─── Raw data
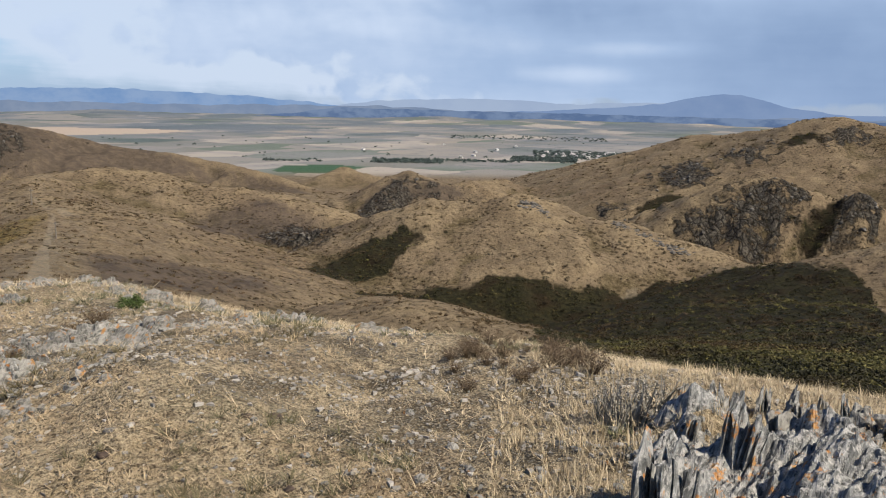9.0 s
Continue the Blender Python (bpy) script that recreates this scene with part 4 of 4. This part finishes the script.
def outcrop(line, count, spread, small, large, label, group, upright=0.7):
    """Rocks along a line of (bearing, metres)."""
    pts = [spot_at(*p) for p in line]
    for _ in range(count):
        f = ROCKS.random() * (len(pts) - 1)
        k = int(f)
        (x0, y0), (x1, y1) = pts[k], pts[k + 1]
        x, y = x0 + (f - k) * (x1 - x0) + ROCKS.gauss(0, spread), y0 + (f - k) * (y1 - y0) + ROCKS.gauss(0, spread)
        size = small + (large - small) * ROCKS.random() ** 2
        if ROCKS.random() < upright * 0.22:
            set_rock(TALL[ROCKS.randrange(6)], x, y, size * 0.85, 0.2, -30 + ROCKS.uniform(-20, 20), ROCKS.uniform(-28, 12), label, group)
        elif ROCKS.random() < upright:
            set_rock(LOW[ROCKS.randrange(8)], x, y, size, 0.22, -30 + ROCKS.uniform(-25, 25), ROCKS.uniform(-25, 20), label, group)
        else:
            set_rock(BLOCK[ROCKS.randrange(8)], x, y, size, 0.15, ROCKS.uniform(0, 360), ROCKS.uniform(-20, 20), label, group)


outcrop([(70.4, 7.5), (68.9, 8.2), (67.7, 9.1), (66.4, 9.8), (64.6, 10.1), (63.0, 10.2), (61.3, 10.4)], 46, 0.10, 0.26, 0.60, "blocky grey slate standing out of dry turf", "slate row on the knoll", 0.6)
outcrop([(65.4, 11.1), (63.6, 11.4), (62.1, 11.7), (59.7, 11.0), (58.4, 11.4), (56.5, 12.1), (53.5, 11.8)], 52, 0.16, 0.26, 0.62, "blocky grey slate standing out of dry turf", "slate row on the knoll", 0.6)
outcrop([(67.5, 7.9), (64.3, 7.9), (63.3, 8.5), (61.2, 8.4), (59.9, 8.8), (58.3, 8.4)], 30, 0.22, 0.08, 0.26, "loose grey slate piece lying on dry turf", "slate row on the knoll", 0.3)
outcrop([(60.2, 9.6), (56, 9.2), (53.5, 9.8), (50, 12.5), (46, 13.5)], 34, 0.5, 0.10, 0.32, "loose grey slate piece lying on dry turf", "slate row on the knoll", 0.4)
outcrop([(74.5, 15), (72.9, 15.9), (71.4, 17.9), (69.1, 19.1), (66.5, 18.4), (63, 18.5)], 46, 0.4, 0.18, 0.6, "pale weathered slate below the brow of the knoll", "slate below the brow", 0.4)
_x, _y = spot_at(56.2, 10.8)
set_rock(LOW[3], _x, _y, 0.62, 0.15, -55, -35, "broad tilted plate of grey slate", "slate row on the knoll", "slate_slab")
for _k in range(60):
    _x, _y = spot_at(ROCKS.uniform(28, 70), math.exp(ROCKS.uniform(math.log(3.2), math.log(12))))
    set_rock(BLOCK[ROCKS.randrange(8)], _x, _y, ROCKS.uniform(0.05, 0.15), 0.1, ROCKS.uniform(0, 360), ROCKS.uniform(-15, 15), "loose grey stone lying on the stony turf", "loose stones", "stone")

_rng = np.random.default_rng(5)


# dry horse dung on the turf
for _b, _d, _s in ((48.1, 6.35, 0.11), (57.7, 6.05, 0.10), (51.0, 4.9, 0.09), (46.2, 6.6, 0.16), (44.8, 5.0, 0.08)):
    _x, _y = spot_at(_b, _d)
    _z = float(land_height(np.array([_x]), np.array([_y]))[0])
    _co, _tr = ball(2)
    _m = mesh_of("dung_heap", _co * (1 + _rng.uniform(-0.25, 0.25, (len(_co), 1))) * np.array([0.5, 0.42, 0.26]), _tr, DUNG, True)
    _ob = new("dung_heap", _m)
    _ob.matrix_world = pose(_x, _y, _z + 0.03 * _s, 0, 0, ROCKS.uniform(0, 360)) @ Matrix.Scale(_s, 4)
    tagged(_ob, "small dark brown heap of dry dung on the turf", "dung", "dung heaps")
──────
─── Raw data
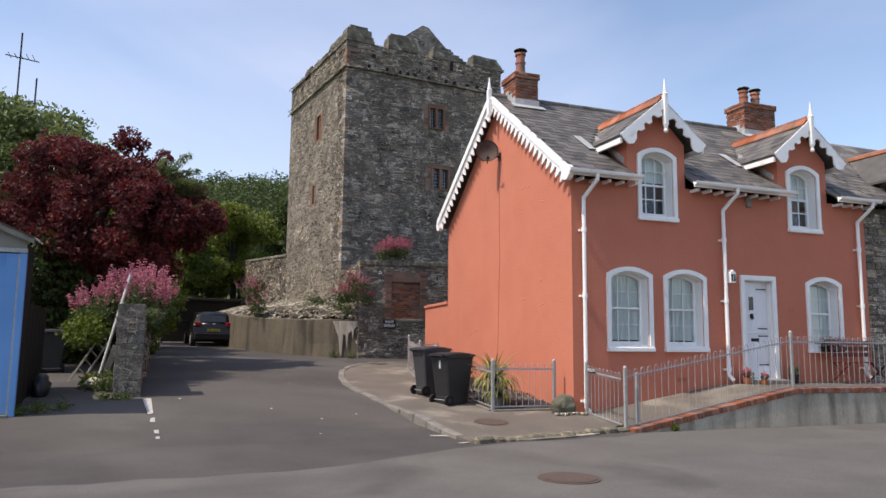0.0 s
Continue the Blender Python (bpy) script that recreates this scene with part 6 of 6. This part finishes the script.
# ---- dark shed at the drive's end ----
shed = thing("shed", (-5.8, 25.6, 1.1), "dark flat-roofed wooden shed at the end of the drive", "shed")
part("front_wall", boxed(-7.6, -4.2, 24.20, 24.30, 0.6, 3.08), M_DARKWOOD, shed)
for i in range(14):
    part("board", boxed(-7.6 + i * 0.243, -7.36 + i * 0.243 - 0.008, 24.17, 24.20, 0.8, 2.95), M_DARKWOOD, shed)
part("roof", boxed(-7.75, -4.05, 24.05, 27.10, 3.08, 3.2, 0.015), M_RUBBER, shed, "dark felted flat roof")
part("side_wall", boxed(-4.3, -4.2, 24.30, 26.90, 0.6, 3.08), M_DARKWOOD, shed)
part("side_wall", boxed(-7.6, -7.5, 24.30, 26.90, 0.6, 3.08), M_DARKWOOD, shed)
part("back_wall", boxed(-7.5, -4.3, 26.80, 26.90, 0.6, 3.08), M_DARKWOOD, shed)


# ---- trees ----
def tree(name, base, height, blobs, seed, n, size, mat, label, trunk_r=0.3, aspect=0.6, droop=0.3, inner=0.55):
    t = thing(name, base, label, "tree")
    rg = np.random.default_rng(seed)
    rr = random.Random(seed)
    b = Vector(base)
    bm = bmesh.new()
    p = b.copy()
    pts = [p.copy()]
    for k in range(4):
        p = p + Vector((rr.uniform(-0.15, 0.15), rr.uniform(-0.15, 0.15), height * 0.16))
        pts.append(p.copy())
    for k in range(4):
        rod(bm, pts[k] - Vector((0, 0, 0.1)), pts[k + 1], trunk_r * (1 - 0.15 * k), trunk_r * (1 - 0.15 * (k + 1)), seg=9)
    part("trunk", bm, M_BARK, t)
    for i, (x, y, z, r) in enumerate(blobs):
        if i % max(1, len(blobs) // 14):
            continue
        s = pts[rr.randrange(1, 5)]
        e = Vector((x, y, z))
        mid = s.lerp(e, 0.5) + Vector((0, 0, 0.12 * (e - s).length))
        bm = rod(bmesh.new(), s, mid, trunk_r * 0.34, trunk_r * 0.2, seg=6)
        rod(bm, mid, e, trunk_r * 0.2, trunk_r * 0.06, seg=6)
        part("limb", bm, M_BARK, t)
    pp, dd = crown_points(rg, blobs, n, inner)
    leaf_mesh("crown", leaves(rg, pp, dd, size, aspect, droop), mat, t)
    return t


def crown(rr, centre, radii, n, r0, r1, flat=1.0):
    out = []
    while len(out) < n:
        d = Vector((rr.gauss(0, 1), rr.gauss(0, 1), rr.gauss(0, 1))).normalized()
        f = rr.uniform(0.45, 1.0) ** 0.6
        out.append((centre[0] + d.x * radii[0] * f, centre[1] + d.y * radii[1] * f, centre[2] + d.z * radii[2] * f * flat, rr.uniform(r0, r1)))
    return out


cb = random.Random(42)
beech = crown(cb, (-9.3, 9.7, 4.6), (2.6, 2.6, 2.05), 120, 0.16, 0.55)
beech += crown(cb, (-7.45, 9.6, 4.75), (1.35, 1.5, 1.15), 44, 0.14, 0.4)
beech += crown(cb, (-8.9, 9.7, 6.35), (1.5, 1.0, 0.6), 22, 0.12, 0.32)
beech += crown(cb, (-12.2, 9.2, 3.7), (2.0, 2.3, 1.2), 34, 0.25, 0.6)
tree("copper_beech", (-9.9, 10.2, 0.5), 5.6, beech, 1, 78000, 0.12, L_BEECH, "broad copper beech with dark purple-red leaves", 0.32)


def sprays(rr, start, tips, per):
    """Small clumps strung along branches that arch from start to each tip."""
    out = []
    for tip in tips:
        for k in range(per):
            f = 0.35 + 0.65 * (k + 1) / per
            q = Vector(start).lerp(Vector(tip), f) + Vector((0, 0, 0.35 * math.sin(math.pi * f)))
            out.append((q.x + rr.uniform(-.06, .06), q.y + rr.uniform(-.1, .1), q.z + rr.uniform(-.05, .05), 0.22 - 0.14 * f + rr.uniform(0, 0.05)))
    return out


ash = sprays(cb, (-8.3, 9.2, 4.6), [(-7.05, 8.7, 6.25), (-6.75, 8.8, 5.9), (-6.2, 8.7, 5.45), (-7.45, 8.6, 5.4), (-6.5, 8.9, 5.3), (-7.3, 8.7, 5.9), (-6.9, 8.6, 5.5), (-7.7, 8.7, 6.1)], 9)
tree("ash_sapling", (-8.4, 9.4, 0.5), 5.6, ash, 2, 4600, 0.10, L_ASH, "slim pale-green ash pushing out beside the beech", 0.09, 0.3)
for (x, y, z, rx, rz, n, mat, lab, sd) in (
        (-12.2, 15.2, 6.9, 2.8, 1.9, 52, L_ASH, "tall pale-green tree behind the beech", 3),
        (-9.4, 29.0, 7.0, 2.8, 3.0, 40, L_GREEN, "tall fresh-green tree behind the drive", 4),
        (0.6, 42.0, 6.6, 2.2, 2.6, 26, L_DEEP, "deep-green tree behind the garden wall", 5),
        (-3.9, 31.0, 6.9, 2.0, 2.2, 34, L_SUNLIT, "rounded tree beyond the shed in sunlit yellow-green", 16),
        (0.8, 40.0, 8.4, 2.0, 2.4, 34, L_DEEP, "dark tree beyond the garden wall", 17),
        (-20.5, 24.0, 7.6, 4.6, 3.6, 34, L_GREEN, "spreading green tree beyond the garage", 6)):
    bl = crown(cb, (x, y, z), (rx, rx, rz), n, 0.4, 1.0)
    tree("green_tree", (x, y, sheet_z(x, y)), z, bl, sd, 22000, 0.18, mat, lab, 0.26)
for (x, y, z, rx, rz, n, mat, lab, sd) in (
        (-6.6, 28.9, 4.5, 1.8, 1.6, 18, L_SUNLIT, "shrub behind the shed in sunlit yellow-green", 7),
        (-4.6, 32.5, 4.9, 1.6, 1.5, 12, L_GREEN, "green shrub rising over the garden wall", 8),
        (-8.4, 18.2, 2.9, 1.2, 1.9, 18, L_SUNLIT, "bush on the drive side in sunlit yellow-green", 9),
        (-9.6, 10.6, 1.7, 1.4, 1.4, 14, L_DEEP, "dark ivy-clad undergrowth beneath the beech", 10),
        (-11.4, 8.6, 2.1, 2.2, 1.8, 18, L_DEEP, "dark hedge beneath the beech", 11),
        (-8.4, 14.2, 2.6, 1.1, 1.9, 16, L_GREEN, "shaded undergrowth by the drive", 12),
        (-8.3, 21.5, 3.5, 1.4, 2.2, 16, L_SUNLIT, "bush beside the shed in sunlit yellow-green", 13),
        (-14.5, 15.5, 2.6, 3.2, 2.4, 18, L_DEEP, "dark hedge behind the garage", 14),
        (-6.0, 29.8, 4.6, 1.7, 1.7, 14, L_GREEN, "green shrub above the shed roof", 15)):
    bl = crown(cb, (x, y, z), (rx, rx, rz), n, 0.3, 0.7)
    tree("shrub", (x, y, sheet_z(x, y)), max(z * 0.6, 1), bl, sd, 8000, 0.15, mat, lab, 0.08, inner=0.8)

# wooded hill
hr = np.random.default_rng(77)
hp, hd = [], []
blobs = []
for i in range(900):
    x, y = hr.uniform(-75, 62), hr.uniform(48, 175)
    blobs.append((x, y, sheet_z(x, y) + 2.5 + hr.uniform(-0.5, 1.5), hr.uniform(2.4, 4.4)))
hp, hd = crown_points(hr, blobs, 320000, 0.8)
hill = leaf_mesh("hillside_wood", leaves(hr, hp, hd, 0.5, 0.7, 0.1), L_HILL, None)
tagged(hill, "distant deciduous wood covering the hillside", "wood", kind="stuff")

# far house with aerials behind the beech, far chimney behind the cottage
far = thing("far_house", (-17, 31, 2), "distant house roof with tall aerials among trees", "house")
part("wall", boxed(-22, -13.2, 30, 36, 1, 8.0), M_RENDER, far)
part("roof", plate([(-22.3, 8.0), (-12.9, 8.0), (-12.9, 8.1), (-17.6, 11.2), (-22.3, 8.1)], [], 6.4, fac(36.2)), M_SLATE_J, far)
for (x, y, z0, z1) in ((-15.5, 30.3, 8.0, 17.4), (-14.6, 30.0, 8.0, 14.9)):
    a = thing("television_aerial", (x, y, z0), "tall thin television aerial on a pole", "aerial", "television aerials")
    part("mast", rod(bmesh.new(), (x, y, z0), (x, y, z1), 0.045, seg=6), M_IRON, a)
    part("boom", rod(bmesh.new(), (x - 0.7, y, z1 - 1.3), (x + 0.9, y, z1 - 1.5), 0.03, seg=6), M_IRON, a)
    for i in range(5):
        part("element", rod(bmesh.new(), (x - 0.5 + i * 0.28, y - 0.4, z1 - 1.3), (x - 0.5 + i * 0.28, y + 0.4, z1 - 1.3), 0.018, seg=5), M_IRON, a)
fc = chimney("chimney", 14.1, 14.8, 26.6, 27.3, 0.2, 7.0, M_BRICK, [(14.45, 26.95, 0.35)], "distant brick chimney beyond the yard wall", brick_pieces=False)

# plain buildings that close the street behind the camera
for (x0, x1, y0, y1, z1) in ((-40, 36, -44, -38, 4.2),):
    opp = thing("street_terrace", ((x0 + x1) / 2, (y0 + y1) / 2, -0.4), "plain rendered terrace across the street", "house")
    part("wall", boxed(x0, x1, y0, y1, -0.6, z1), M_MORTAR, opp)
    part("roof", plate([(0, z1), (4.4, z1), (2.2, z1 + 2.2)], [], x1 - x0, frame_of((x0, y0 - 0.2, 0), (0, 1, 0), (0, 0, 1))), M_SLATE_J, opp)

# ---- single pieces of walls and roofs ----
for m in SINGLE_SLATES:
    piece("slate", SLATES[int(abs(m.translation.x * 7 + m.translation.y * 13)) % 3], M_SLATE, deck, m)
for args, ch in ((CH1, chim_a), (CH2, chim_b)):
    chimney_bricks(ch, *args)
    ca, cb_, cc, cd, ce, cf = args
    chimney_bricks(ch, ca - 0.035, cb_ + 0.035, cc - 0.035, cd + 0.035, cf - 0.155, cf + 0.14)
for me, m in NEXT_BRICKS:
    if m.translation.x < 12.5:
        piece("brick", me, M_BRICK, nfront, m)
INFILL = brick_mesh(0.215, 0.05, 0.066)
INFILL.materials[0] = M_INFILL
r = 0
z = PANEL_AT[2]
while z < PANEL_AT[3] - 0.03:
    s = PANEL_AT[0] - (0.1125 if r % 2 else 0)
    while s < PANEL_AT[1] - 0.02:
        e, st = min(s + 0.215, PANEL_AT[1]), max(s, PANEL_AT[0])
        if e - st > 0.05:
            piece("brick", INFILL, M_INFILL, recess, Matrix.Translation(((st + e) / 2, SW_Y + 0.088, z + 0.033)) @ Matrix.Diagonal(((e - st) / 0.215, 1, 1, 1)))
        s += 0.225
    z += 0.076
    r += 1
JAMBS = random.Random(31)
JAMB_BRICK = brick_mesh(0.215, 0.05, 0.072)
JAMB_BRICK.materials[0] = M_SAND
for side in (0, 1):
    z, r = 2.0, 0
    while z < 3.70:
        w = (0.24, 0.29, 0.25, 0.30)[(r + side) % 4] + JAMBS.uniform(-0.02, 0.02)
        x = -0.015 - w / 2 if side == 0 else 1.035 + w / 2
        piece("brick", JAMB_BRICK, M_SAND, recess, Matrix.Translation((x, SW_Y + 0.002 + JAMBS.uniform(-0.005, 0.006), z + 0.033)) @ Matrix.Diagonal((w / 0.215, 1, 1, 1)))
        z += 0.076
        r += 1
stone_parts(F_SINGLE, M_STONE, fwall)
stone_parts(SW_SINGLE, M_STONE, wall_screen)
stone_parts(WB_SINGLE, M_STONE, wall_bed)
──────
Look through the records and gather every line containing "this".

Continue the Blender Python (bpy) script that recreates this scene with part 4 of 4. This part finishes the script.
Continue the Blender Python (bpy) script that recreates this scene with part 6 of 6. This part finishes the script.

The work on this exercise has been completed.